Can I Use A Template In Australia?
Templates can help you brainstorm issues, but they’re rarely “one size fits all”. Valuation, vesting, investor rights, drag/tag and transfer mechanics are all areas where a template can fall short or clash with your constitution. If you start from a precedent, get it adapted for your cap table, sector and growth plans - a tailored Shareholders Agreement is more reliable for the long term.

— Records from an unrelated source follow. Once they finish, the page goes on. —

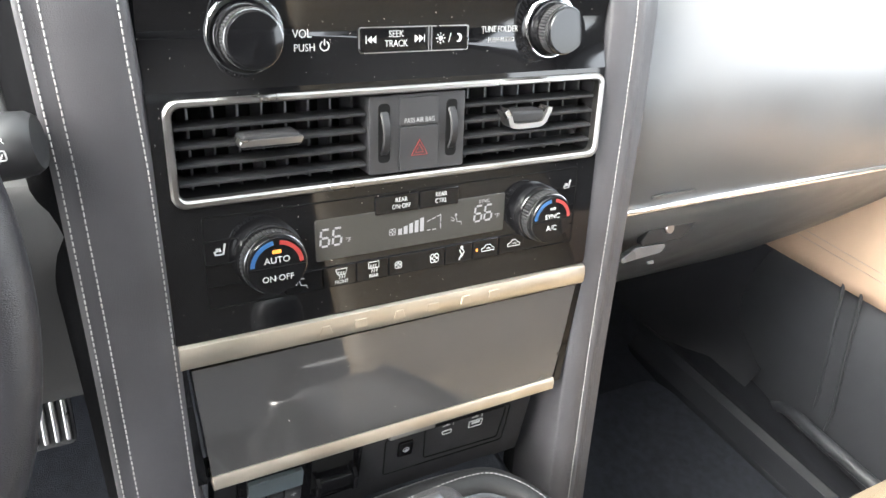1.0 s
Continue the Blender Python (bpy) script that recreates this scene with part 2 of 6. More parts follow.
def prism(pts, z0, z1, bevel=0.0, bm=None, segs=2, at=(0, 0)):
    """An outline raised from z0 to z1, with its top edge rounded."""
    bm = bm or bmesh.new()
    lo = [bm.verts.new((x + at[0], y + at[1], z0)) for x, y in pts]
    b = min(bevel, abs(z1 - z0) * 0.95)
    rings = [lo]
    cx, cy = sum(p[0] for p in pts) / len(pts), sum(p[1] for p in pts) / len(pts)
    if b > 0:
        # inset rings follow the outline's own normals
        n = len(pts)
        nor = []
        area = sum(pts[i][0] * pts[(i + 1) % n][1] - pts[(i + 1) % n][0] * pts[i][1] for i in range(n))
        s = 1 if area > 0 else -1
        for i in range(n):
            a, c = Vector(pts[i - 1]), Vector(pts[(i + 1) % n])
            p = Vector(pts[i])
            e1, e2 = (p - a), (c - p)
            n1 = Vector((-e1.y, e1.x)).normalized() * s if e1.length > 1e-9 else Vector((0, 0))
            n2 = Vector((-e2.y, e2.x)).normalized() * s if e2.length > 1e-9 else Vector((0, 0))
            d = n1 + n2
            d = d.normalized() if d.length > 1e-9 else n1
            k = 1 / max(d.dot(n1), 0.5)
            nor.append(d * min(k, 1.6))
        # keep the rounding small enough that no edge of the inset outline turns over
        for i in range(n):
            e = Vector(pts[(i + 1) % n]) - Vector(pts[i])
            shrink = -(nor[(i + 1) % n] - nor[i]).dot(e)
            if shrink > 1e-12:
                b = min(b, 0.8 * e.length_squared / (1.15 * shrink))
        for j in range(segs + 1):
            f = math.pi / 2 * j / segs
            inn, up = b * (1 - math.cos(f)), b * math.sin(f)
            zz = z1 - b + up if z1 > z0 else z1 + b - up
            rings.append([bm.verts.new((x + at[0] + nor[i].x * inn, y + at[1] + nor[i].y * inn, zz)) for i, (x, y) in enumerate(pts)])
        rings.append([bm.verts.new((x + at[0] + nor[i].x * b * 1.15, y + at[1] + nor[i].y * b * 1.15, z1)) for i, (x, y) in enumerate(pts)])
    else:
        rings.append([bm.verts.new((x + at[0], y + at[1], z1)) for x, y in pts])
    for r0, r1 in zip(rings, rings[1:]):
        for i in range(len(pts)):
            j = (i + 1) % len(pts)
            bm.faces.new((r0[i], r0[j], r1[j], r1[i]))
    bm.faces.new(rings[-1])
    bm.faces.new(list(reversed(rings[0])))
    return bm


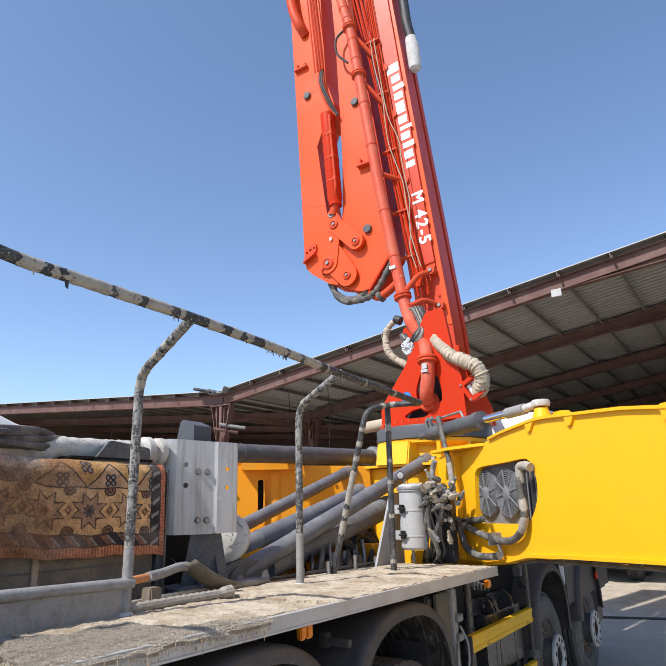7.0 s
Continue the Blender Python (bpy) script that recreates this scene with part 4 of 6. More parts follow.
part("pin_tag", boxed((-2.885, 4.805, 5.93), (-2.845, 4.812, 5.985)), "edge", a3, "small pale tag")
# punched bracket on the outer arm's edge
bm = plate([(-3.395, 5.755), (-3.17, 5.86), (-3.17, 5.97), (-3.22, 5.985), (-3.385, 5.93)], F, 0.215, 0.245, (circle(-3.34, 5.87, 0.02, 10), circle(-3.275, 5.90, 0.022, 10), circle(-3.21, 5.92, 0.018, 10)))
box(bm, (-3.40, 4.80, 5.745), (-3.16, 4.885, 5.765), m=Matrix.Translation((-3.28, 0, 5.755)) @ pose(0, 0, 0, 0, -25, 0) @ Matrix.Translation((3.28, 0, -5.755)))
part("punched_bracket", bm, "red_dull", a3, "punched steel bracket")
part("chain_guide", tubed(rounded([(-3.05, 4.86, 5.44), (-3.04, 4.82, 5.50), (-2.98, 4.82, 5.56)], 0.03), 0.016, 8), "red_dull", a3, "", True)
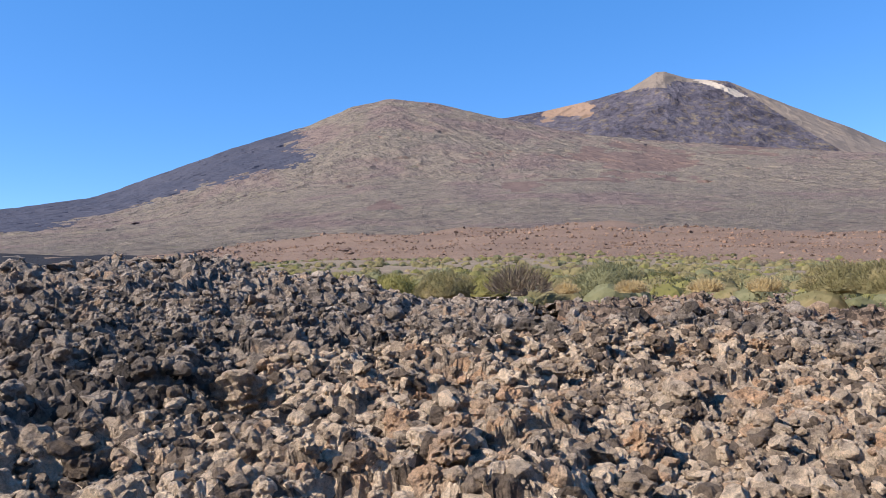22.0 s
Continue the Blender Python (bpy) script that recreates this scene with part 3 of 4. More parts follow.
mountain("volcano", "broad dome-shaped brown volcano streaked with old lava flows", (158, 276),
         [(158, 1.4), (161.7, 1.75), (170.2, 2.2), (174.5, 2.7), (181.2, 3.9), (189.5, 5.3), (195.5, 7.7), (198.8, 9.0), (204.7, 10.8), (208, 12.2), (211.1, 12.8), (214.4, 12.4), (219.6, 11.1),
          (226, 9.6), (234, 8.4), (241, 7.4), (247.6, 6.4), (252.6, 5.9), (259.5, 4.6), (264.4, 3.5), (269.6, 2.7), (276, 1.7)],
         [(158, 1.2), (175, 1.9), (190, 3.2), (208, 6.5), (222, 6.5), (247, 4.2), (260, 3.0), (276, 1.2)],
         [(158, 0.9), (180, 1.0), (206, 2.2), (226, 2.5), (247, 1.2), (262, 0.3), (276, 0.3)], (620, 1700, 2700), volcano_slope, (110, 80), 640, (0.05, 0.0085), 41, width=14, jag=0.06, category="volcano", noise_scale=2.6,
         tint=([hazy_dark_flow, red_cone], lambda az, el, c: np.select([
             (np.hypot((az - 221.2) / 2.0, (el - 5.9) / 0.55) < 0.75 + 0.6 * fbm(c / 60, 3, 4)) & (el < 6.2), (np.abs(az - 210.3) < 1.5 - 2.2 * np.abs(el - 4.45)) & (el > 4.3),
             np.hypot((az - 226.6) / 1.3, (el - 8.3) / 0.5) < 0.7 + 0.9 * fbm(c / 70, 3, 9),
             np.hypot((az - 229) / 13, (el - 7.4) / 2.2) < 0.25 + 1.7 * fbm(c / np.array([260, 260, 130]), 5, 12, 0.6)], [2, 2, 2, 2], (az < 203.5 + 3.0 * fbm(c / 220, 5, 2) + 1.6 * fbm(c / 24, 3, 6)) & (el > np.interp(az, [160, 180, 187.7, 195.3, 200, 204.5], [1.6, 2.2, 3.4, 5.7, 6.9, 8.2]) + 0.5 * fbm(c / 160, 4, 1) + 0.5 * fbm(c / 24, 3, 7)))))
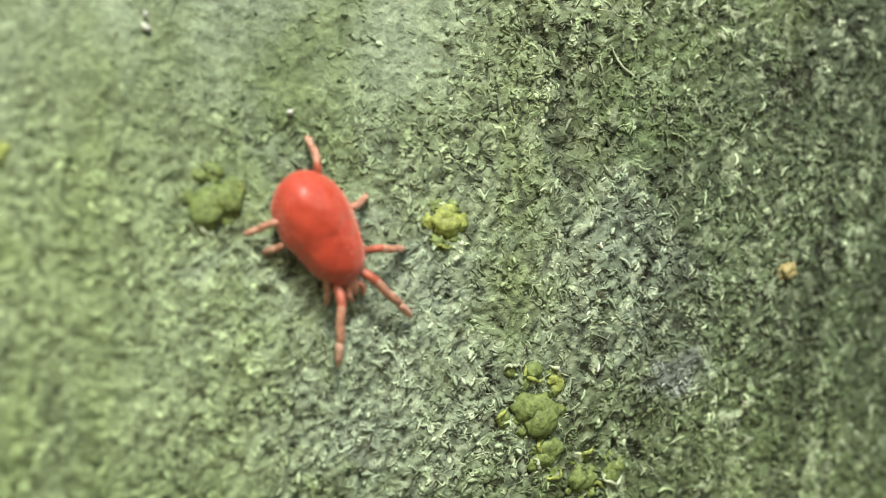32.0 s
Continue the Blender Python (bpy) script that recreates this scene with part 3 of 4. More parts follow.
# ---- pale curled flakes and fibres of the bark ----
def flakes(name, label, u, v, long, wide, lift_hi, seed, n=3, curl=1.4, white=0.008):
    r = np.random.RandomState(seed)
    count = len(u)
    rel, c = surface(u, v)
    h = base(u, v) + rel
    length = (0.25 + 0.95 * r.rand(count) ** 1.5) * long * (0.8 + 0.25 * smooth(2.0, 6.0, u))
    width = (0.25 + 1.5 * r.rand(count) ** 2.2) * wide
    turn = r.uniform(0, 2 * math.pi, count)
    bend = r.normal(0, curl, count)
    rise = r.uniform(-0.005, 0.042, count)
    verts = []
    for k in range(n):
        s = k / (n - 1) - 0.5
        a = turn + bend * s
        cx, cy = u + np.cos(turn + bend * s * 0.5) * length * s, v + np.sin(turn + bend * s * 0.5) * length * s
        top = h + rise * (1 - 3 * s * s) + 0.004
        w = width * (1 - 1.8 * abs(s) ** 2)
        nx, ny = -np.sin(a), np.cos(a)
        verts.append(np.stack([np.stack([cx + nx * w, -(top - 0.03), cy + ny * w], -1),
                               np.stack([cx, -(top + 0.012), cy], -1),
                               np.stack([cx - nx * w, -(top - 0.03), cy - ny * w], -1)], 1))
    V = np.stack(verts, 1).reshape(-1, 3) * MM
    b = np.arange(count)[:, None] * (n * 3)
    q = []
    for k in range(n - 1):
        for e in range(3):
            f = (e + 1) % 3
            q.append(b + np.array([k * 3 + e, k * 3 + f, k * 3 + 3 + f, k * 3 + 3 + e]))
    Q = np.stack(q, 1).reshape(-1, 4)
    me = mesh_from(name, V, Q)
    lift = 0.8 + r.rand(count)[:, None] ** 1.3 * lift_hi * (1.15 - 0.3 * smooth(2.0, 5.0, u))[:, None]
    col = np.clip(c * lift + white * lift ** 2.2 * np.array((0.88, 1.0, 0.78)), 0, 0.62)
    colour_layer(me, np.repeat(col, n * 3, 0))
    me.materials.append(M_FLAKE)
    ob = tagged(new(name, me), label, kind="stuff")
    ob.parent = TRUNK


# the stretch of bark that the mite's way passes
STRETCH = [(-8.0, 8.5), (-7.0, 6.0), (-6.0, 3.5), (-5.0, 1.0), (-3.5, -2.0), (-1.0, -5.0), (1.5, -6.0), (4.0, -5.5), (6.5, -4.0), (8.5, -3.0)]


def along_way(u, v):
    """True within the stretch."""
    k = np.zeros(u.shape, bool)
    for x, y in STRETCH:
        k |= (np.abs(u - x) < 8.6) & (np.abs(v - y) < 6.2)
    return k


rng = np.random.RandomState(5)
bu, bv = rng.uniform(U0 + 0.5, U1 - 0.5, 78000), rng.uniform(V0 + 0.3, V1 - 0.3, 78000)
thick = (rng.rand(78000) < (0.45 + 0.55 * smooth(-0.35, 0.45, fbm(bu, bv, 0.7, 131))) * (1 - 0.5 * smooth(0.0, -4.0, bu) * smooth(0, -2, bv)) * (1 - 0.3 * smooth(4.0, 6.0, bv)) * np.clip(grain(bu, bv) * 1.6, 0.25, 1)) & along_way(bu, bv)
flakes("bark_flakes", "tiny pale flakes of algae and bark", bu[thick], bv[thick], 0.140, 0.033, 1.15, 6, 3, 0.8)
fu, fv = rng.uniform(U0 + 1, U1 - 1, 30000), rng.uniform(V0 + 1, V1 - 1, 30000)
keep = rng.rand(30000) < np.maximum(spots(fu, fv, FIBRES, 0.6), 0.6 * smooth(8.5, 11, fu)) * smooth(-0.5, 0.4, fbm(fu, fv, 0.9, 141)) + 0.02
flakes("bark_fibres", "pale curled fibres on the bark", fu[keep], fv[keep], 0.25, 0.022, 1.9, 7, 4, 1.1, 0.02)


def scurf(name, label, u, v, size, seed):
    """Small angular scales of bark, each tilted so that its lower edge stands off."""
    r = np.random.RandomState(seed)
    count = len(u)
    rel, c = surface(u, v)
    h = base(u, v) + rel + r.uniform(-0.035, -0.005, count)
    turn = r.normal(0.1, 0.45, count)
    tilt_x, tilt_y = r.normal(0, 0.08, count), r.normal(-0.28, 0.10, count)
    top, under = [], []
    for k in range(6):
        a = 2 * math.pi * k / 6 + r.uniform(-0.3, 0.3, count)
        d = size * r.uniform(0.6, 1.1, count)
        x, y = np.cos(a) * d * 1.5, np.sin(a) * d * 0.8
        du, dv = x * np.cos(turn) - y * np.sin(turn), x * np.sin(turn) + y * np.cos(turn)
        z = h + tilt_x * du + tilt_y * dv
        top.append(np.stack([u + du, -z, v + dv], -1))
        under.append(np.stack([u + du * 1.08, -(z - 0.055), v + dv * 1.08], -1))
    V = np.stack(top + under, 1).reshape(-1, 3) * MM
    b = np.arange(count)[:, None] * 12
    q = [b + np.array(f) for f in ([0, 1, 2, 3], [0, 3, 4, 5])]
    q += [b + np.array([k, k + 6, (k + 1) % 6 + 6, (k + 1) % 6]) for k in range(6)]
    me = mesh_from(name, V, np.stack(q, 1).reshape(-1, 4), False)
    shade = r.uniform(0.88, 1.2, count)[:, None]
    pale = (r.rand(count) < 0.16)[:, None]
    col = np.where(pale, c * 1.5 + 0.04, c * shade)
    colour_layer(me, np.repeat(np.clip(col, 0.012, 0.6), 12, 0))
    me.materials.append(M_BARK)
    ob = tagged(new(name, me), label, kind="stuff")
    ob.parent = TRUNK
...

What Happens If I Don’t Have One?
You’ll fall back on your constitution and the replaceable rules in the Corporations Act. That can leave big gaps: no clear exit process, uncertainty on valuation, no restraints on departing founders, and limited protection for minority shareholders. Disputes become more likely and more expensive to resolve.
When Should I Update It?
Review it whenever you raise capital, add a new class of shares, change the board, roll out employee equity, or when a shareholder leaves. A quick annual review is also a good habit so your agreement stays aligned with how your company actually operates.
Key Takeaways
- A Shareholders Agreement is a private, legally binding contract that sets the rules for ownership, decision-making, funding, exits and dispute resolution in your Australian company.
- It complements (but doesn’t replace) your Company Constitution; draft them to work in sync so governance and commercial terms don’t clash.
- Core clauses cover share issues and transfers, reserved matters, founder vesting, valuation, drag/tag, restraints, IP and dispute resolution.
- Use a structured process: align expectations, map your terms, check against your constitution, get a tailored agreement, then onboard new shareholders via a Deed of Accession.
- Connect your agreement with day-to-day documents like Employment Contracts, NDAs, a Privacy Policy and the mechanics for transferring shares to keep operations smooth.
- Review your agreement at major milestones - new funding, new shareholders, governance changes or strategy shifts - so it stays fit for purpose.